▸ TASK
Without the pictures, set down every line of the data exactly.

▸ ENTRIES PROVIDED

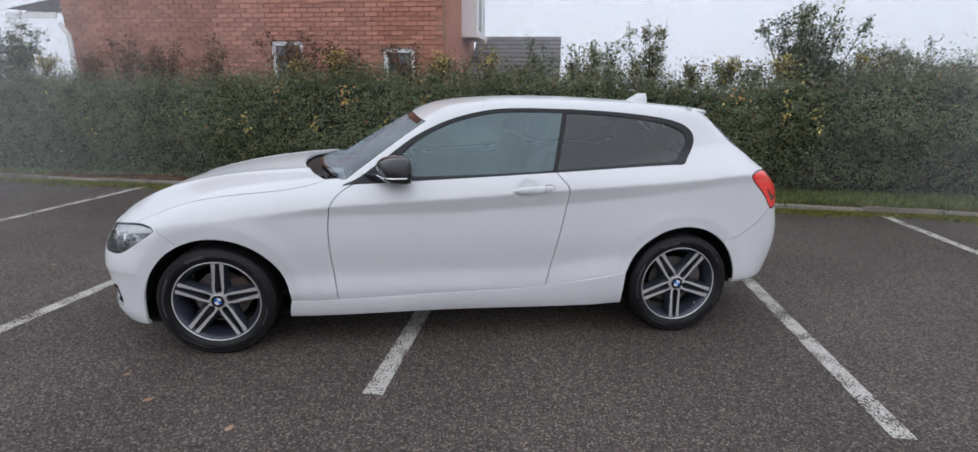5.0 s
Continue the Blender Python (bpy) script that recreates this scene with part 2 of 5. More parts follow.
def lathe(profile, seg=64, axis="y"):
    """Turns (radius, along) pairs round an axis."""
    bm = bmesh.new()
    rings = []
    for i in range(seg):
        a = 2 * math.pi * i / seg
        c, s = math.cos(a), math.sin(a)
        rings.append([bm.verts.new((r * c, d, r * s) if axis == "y" else (r * c, r * s, d)) for r, d in profile])
    for i in range(seg):
        a, b = rings[i], rings[(i + 1) % seg]
        for j in range(len(profile) - 1):
            bm.faces.new((a[j], b[j], b[j + 1], a[j + 1]))
    bmesh.ops.remove_doubles(bm, verts=bm.verts[:], dist=1e-6)
    return bm


def prism(outline, lo, hi, axis="y", bevel=0.0):
    """A solid from a closed outline of (x, z) pairs, from lo to hi along y (or (x, y) pairs along z)."""
    bm = bmesh.new()
    put = (lambda p, d: (p[0], d, p[1])) if axis == "y" else ((lambda p, d: (p[0], p[1], d)) if axis == "z" else (lambda p, d: (d, p[0], p[1])))
    a = [bm.verts.new(put(p, lo)) for p in outline]
    b = [bm.verts.new(put(p, hi)) for p in outline]
    n = len(outline)
    bm.faces.new(a)
    bm.faces.new(b[::-1])
    for i in range(n):
        bm.faces.new((a[i], b[i], b[(i + 1) % n], a[(i + 1) % n]))
    if bevel:
        edges = [e for e in bm.edges if abs((e.verts[0].co - e.verts[1].co).length) > 0]
        bmesh.ops.bevel(bm, geom=edges, offset=bevel, segments=2, affect="EDGES", profile=0.5)
    return bm


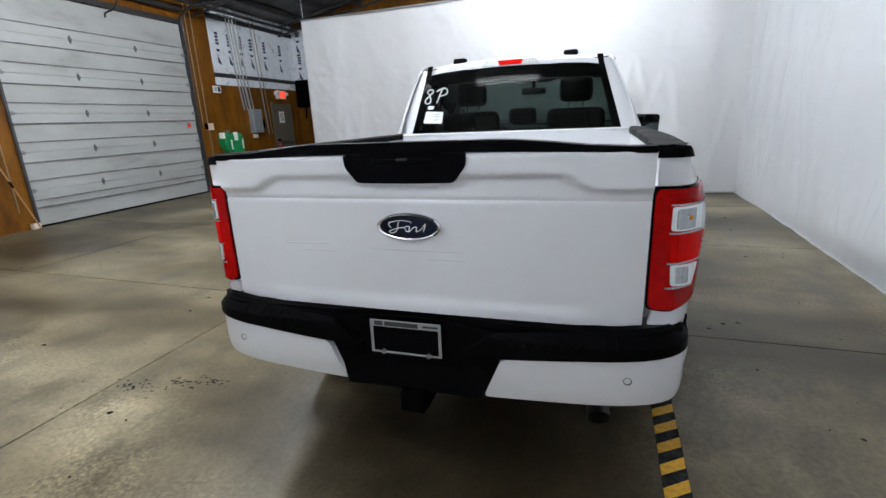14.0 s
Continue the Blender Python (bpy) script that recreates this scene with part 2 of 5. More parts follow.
feed(CART, "Base Color", ramp(CART, texture(CART, "noise", 8, 7, 0.7), [(0.4, 0.003), (0.7, 0.010)]))
CART.node_tree.nodes["Principled BSDF"].inputs["Specular IOR Level"].default_value = 0.15
WOOD = material("pale_wood", (0.34, 0.18, 0.065), 0.5)
WHITE_P = material("white_plastic", (0.75, 0.75, 0.75), 0.4)
BEIGE = material("beige_plate", (0.62, 0.50, 0.42), 0.5)
for _m in (BLACK, GLOSS_BLACK, DARK, RUBBER, RIM_BLACK, SEAT, RED, RED_BRIGHT, TAPE):
    _m.node_tree.nodes["Principled BSDF"].inputs["Specular IOR Level"].default_value = 0.0 if _m in (DARK, RUBBER, SEAT) else 0.02


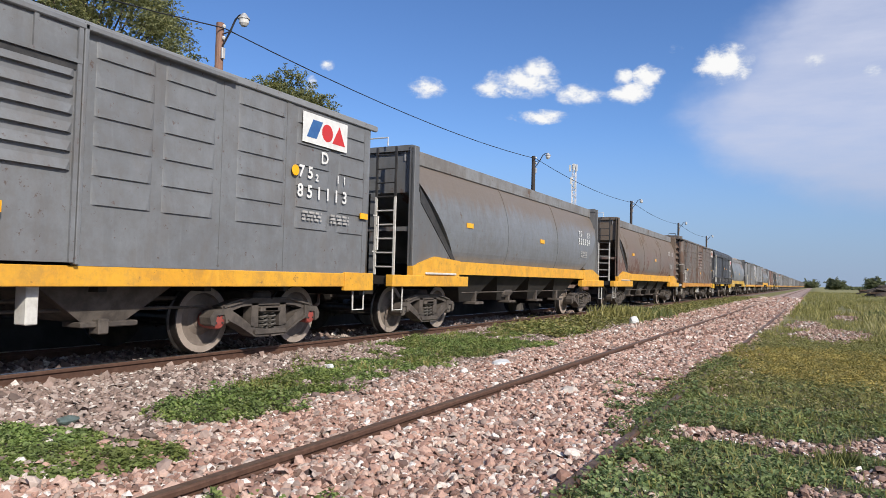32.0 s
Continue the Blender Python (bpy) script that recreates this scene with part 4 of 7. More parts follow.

▸ ANSWER BELOW
5.0 s
Continue the Blender Python (bpy) script that recreates this scene with part 2 of 5. More parts follow.
def lathe(profile, seg=64, axis="y"):
    """Turns (radius, along) pairs round an axis."""
    bm = bmesh.new()
    rings = []
    for i in range(seg):
        a = 2 * math.pi * i / seg
        c, s = math.cos(a), math.sin(a)
        rings.append([bm.verts.new((r * c, d, r * s) if axis == "y" else (r * c, r * s, d)) for r, d in profile])
    for i in range(seg):
        a, b = rings[i], rings[(i + 1) % seg]
        for j in range(len(profile) - 1):
            bm.faces.new((a[j], b[j], b[j + 1], a[j + 1]))
    bmesh.ops.remove_doubles(bm, verts=bm.verts[:], dist=1e-6)
    return bm


def prism(outline, lo, hi, axis="y", bevel=0.0):
    """A solid from a closed outline of (x, z) pairs, from lo to hi along y (or (x, y) pairs along z)."""
    bm = bmesh.new()
    put = (lambda p, d: (p[0], d, p[1])) if axis == "y" else ((lambda p, d: (p[0], p[1], d)) if axis == "z" else (lambda p, d: (d, p[0], p[1])))
    a = [bm.verts.new(put(p, lo)) for p in outline]
    b = [bm.verts.new(put(p, hi)) for p in outline]
    n = len(outline)
    bm.faces.new(a)
    bm.faces.new(b[::-1])
    for i in range(n):
        bm.faces.new((a[i], b[i], b[(i + 1) % n], a[(i + 1) % n]))
    if bevel:
        edges = [e for e in bm.edges if abs((e.verts[0].co - e.verts[1].co).length) > 0]
        bmesh.ops.bevel(bm, geom=edges, offset=bevel, segments=2, affect="EDGES", profile=0.5)
    return bm


14.0 s
Continue the Blender Python (bpy) script that recreates this scene with part 2 of 5. More parts follow.
feed(CART, "Base Color", ramp(CART, texture(CART, "noise", 8, 7, 0.7), [(0.4, 0.003), (0.7, 0.010)]))
CART.node_tree.nodes["Principled BSDF"].inputs["Specular IOR Level"].default_value = 0.15
WOOD = material("pale_wood", (0.34, 0.18, 0.065), 0.5)
WHITE_P = material("white_plastic", (0.75, 0.75, 0.75), 0.4)
BEIGE = material("beige_plate", (0.62, 0.50, 0.42), 0.5)
for _m in (BLACK, GLOSS_BLACK, DARK, RUBBER, RIM_BLACK, SEAT, RED, RED_BRIGHT, TAPE):
    _m.node_tree.nodes["Principled BSDF"].inputs["Specular IOR Level"].default_value = 0.0 if _m in (DARK, RUBBER, SEAT) else 0.02


32.0 s
Continue the Blender Python (bpy) script that recreates this scene with part 4 of 7. More parts follow.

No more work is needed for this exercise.